On January 25, 2013, the U.S. Court of Appeals for the D.C. Circuit unanimously sided with Republican lawmakers and with a canning company that challenged "recess appointments" President Obama made to the National Labor Relations Board (NLRB) on January 4, 2012. The court declared the president's appointment of three board members to the NLRB invalid under the Recess Appointment Clause of the U.S. Constitution. The import of this decision is that all NLRB decisions issued since January 4, 2012 likely are invalid. Noel Canning v. NLRB (January 25, 2013), U.S. Court of Appeals for the D.C. Circuit Case No. 12-1153. This court decision also means that any NLRB resolution issued since January 4, 2012 may be invalid because the board lacked a quorum when passing the resolution.
This case arose from Noel Canning's challenge of an NLRB decision issued on February 8, 2012, which determined that Noel Canning had engaged in an unfair labor practice when it refused to execute a written collective bargaining agreement incorporating terms agreed upon during negotiations with its union.
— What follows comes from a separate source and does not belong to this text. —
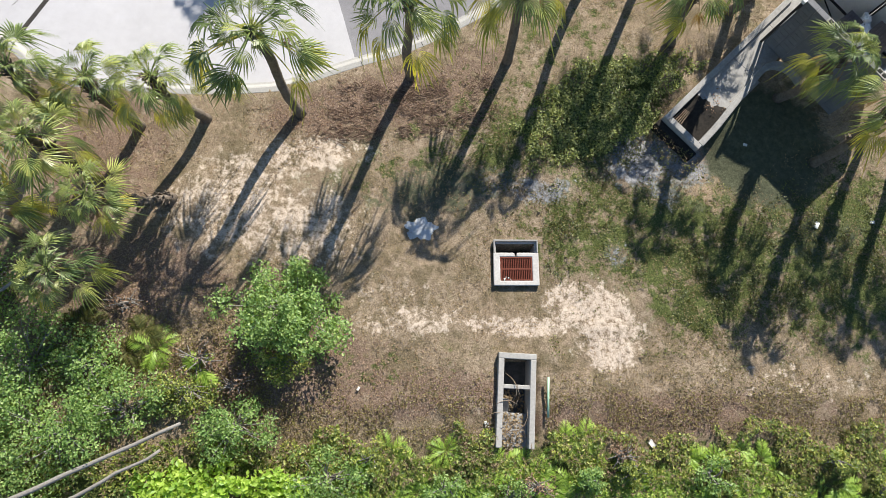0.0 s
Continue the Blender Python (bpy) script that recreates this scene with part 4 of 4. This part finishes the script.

The court first determined whether Noel Canning had valid statutory grounds to challenge the board's decision before reaching the constitutional issue of President Obama's appointments to the board on January 4, 2012. The court found the board's decision was supported by substantial evidence. However, because the three board appointments made by the president on January 4, 2012 were ruled invalid, the board lacked a quorum to issue its decision, necessitating vacation of its order.
There were two bases for the court's decision. First, the court held that an appointment of a board member during "the recess" is limited to intersession recesses. In this case, the board conceded at oral argument that the appointments at issue were not made during the intersession recess; the president made his three appointments to the board on January 4, 2012, after Congress began a new session on January 3 and while that new session continued.
The second basis for the court's decision was that the relevant vacancies did not arise during an intersession recess of the Senate. Rather, the three board seats the president attempted to fill on January 4, 2012 without approval by the Senate had originally become vacant on August 27, 2010, August 27, 2011 and January 3, 2012, respectively. In none of those cases did the vacancy arise during an intersession recess. Therefore, according to the court, the president lacked authority to make the three appointments to the NLRB without approval by the Senate. On those grounds, the court vacated the NLRB's decision issued in this case.
We expect the Justice Department will likely appeal this decision. However, if the decision stands, it will have significant ramifications, as it in effect means that all NLRB decisions issued since President Obama's January 4, 2012 appointments to the NLRB are invalid.